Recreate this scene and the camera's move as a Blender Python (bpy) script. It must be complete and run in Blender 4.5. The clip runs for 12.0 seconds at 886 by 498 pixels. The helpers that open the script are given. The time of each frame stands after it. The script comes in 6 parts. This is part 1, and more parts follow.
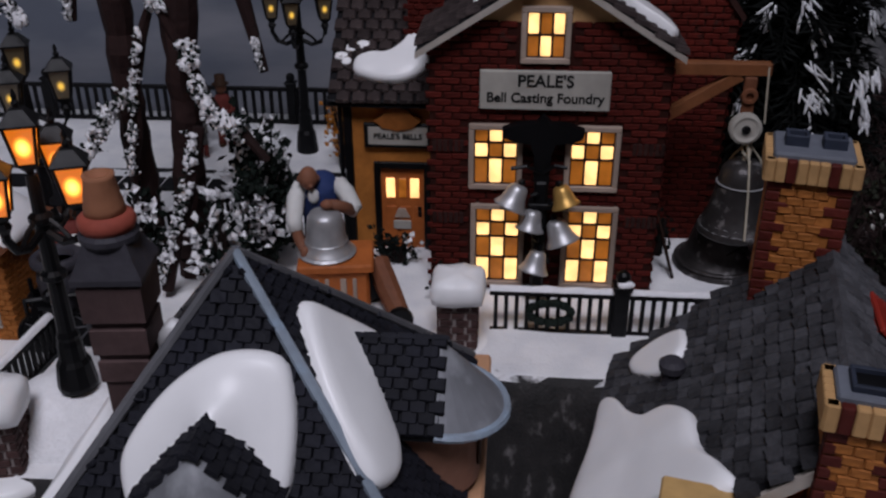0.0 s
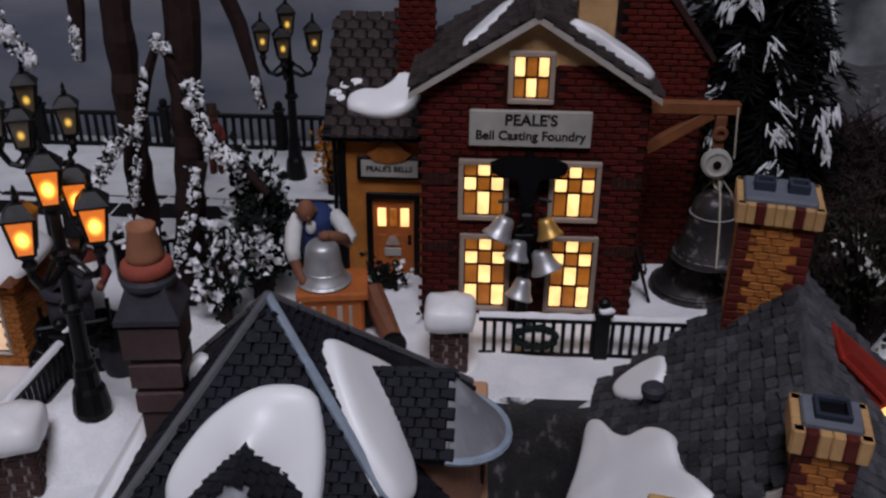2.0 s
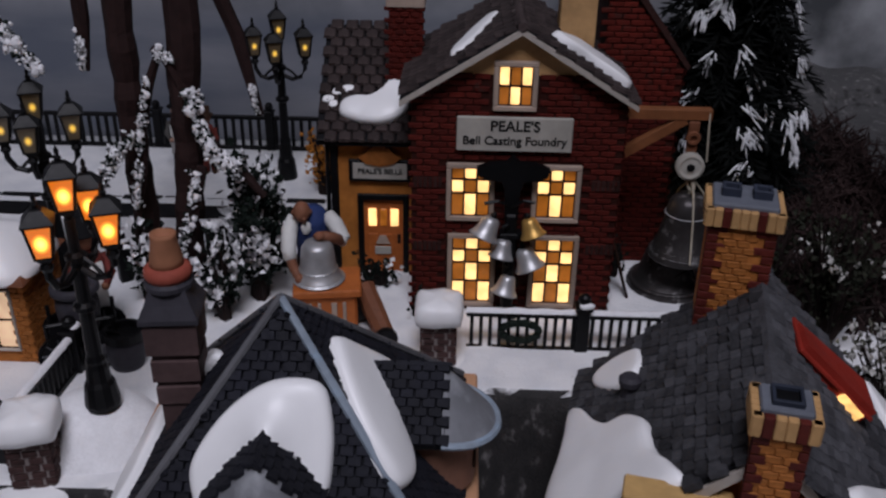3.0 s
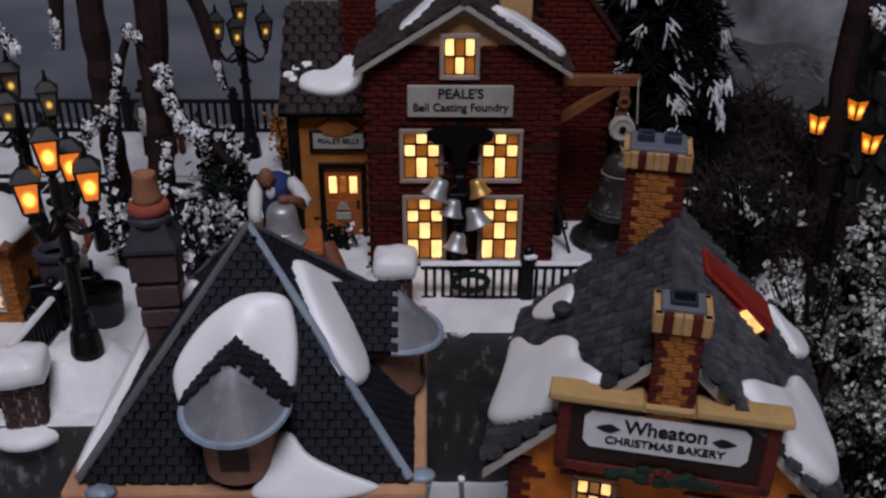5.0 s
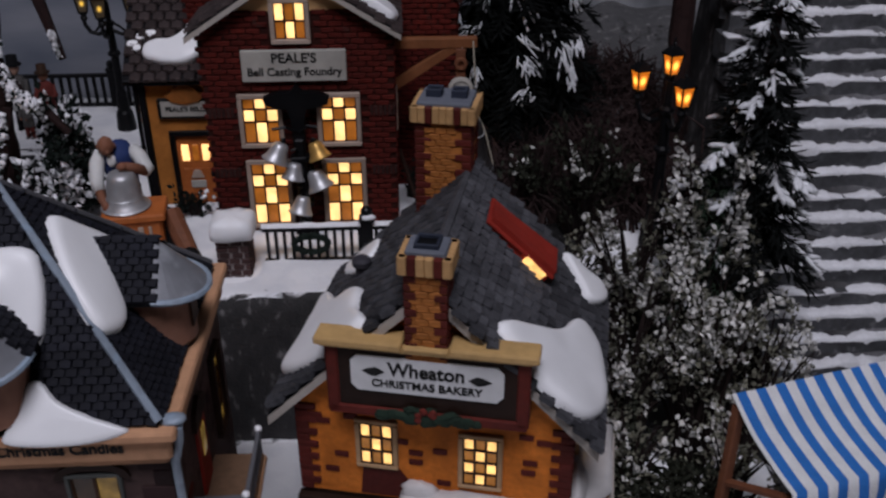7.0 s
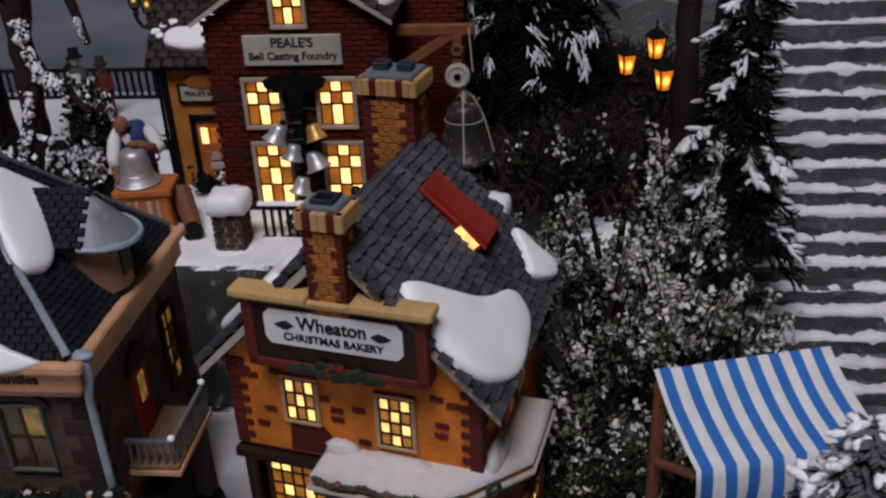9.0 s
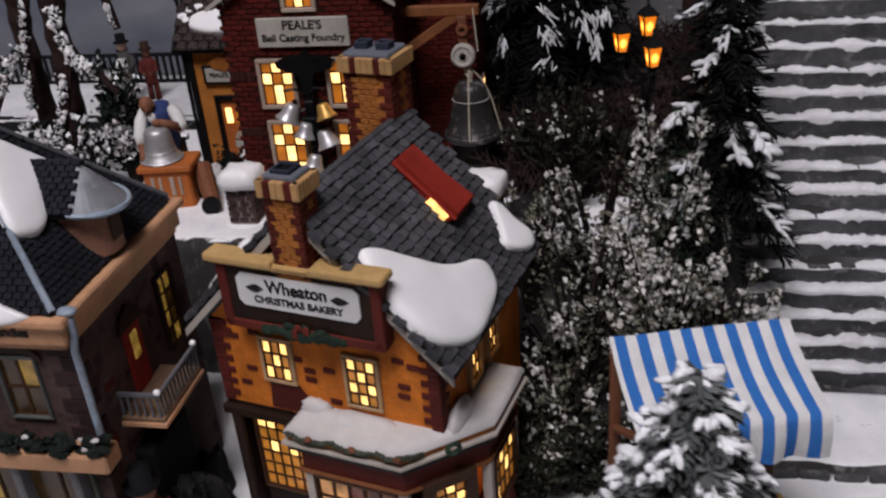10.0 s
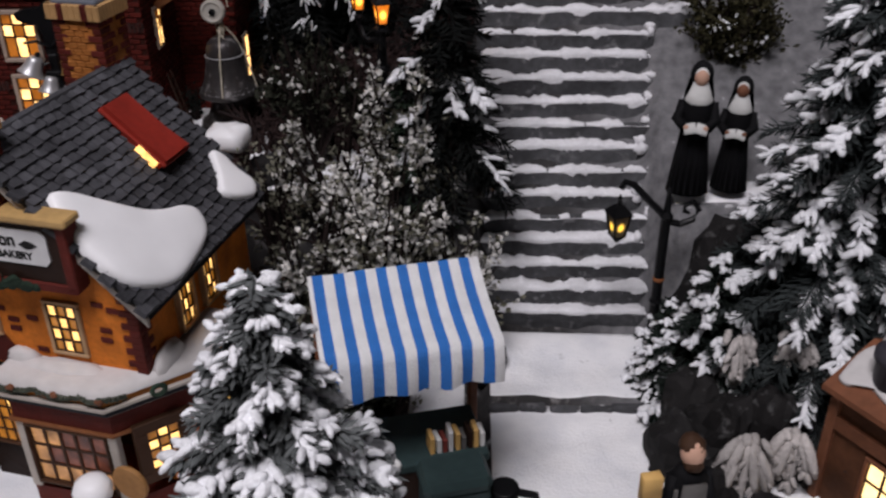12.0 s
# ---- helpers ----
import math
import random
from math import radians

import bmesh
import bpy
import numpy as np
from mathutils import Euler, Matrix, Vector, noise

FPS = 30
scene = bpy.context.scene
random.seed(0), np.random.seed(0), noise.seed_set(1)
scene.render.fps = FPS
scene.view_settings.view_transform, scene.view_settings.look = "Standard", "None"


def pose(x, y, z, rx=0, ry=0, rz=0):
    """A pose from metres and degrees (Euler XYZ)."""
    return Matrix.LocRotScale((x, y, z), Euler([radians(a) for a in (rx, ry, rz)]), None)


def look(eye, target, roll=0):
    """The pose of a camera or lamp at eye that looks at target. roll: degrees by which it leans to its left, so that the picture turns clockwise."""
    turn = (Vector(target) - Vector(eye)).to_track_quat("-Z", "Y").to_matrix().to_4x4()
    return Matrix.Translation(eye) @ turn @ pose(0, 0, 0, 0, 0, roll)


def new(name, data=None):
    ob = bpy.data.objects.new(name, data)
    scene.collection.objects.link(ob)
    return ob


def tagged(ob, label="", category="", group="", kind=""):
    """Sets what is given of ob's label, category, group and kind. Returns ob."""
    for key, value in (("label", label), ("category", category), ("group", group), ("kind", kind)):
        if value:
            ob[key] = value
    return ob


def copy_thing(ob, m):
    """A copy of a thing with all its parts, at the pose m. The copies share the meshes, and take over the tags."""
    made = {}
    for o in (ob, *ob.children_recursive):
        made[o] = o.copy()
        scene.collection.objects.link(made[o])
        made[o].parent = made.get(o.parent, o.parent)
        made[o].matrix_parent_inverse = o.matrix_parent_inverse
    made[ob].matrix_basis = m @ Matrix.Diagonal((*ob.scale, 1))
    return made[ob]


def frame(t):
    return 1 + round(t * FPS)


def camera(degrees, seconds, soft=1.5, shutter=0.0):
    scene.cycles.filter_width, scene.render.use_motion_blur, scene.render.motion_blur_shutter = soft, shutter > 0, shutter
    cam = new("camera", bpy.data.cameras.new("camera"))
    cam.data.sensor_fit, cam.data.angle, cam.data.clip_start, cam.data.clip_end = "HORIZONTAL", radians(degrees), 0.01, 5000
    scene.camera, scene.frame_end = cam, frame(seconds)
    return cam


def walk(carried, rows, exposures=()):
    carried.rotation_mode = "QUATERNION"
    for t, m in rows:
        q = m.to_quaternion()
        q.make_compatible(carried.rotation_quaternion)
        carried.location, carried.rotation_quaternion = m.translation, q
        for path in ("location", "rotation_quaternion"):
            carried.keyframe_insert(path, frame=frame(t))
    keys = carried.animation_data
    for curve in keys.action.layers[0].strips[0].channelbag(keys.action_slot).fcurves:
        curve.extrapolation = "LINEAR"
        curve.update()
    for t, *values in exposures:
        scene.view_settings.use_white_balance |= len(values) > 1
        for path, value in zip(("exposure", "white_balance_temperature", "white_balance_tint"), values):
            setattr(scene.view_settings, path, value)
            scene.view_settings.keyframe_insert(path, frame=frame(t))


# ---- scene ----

##############################

### DIRECTION
Show each line of the data that contains the string "camera".

### SOLUTION BELOW
Recreate this scene and the camera's move as a Blender Python (bpy) script. It must be complete and run in Blender 4.5. The clip runs for 12.0 seconds at 886 by 498 pixels. The helpers that open the script are given. The time of each frame stands after it. The script comes in 6 parts. This is part 1, and more parts follow.
    """The pose of a camera or lamp at eye that looks at target. roll: degrees by which it leans to its left, so that the picture turns clockwise."""
def camera(degrees, seconds, soft=1.5, shutter=0.0):
    cam = new("camera", bpy.data.cameras.new("camera"))
    scene.camera, scene.frame_end = cam, frame(seconds)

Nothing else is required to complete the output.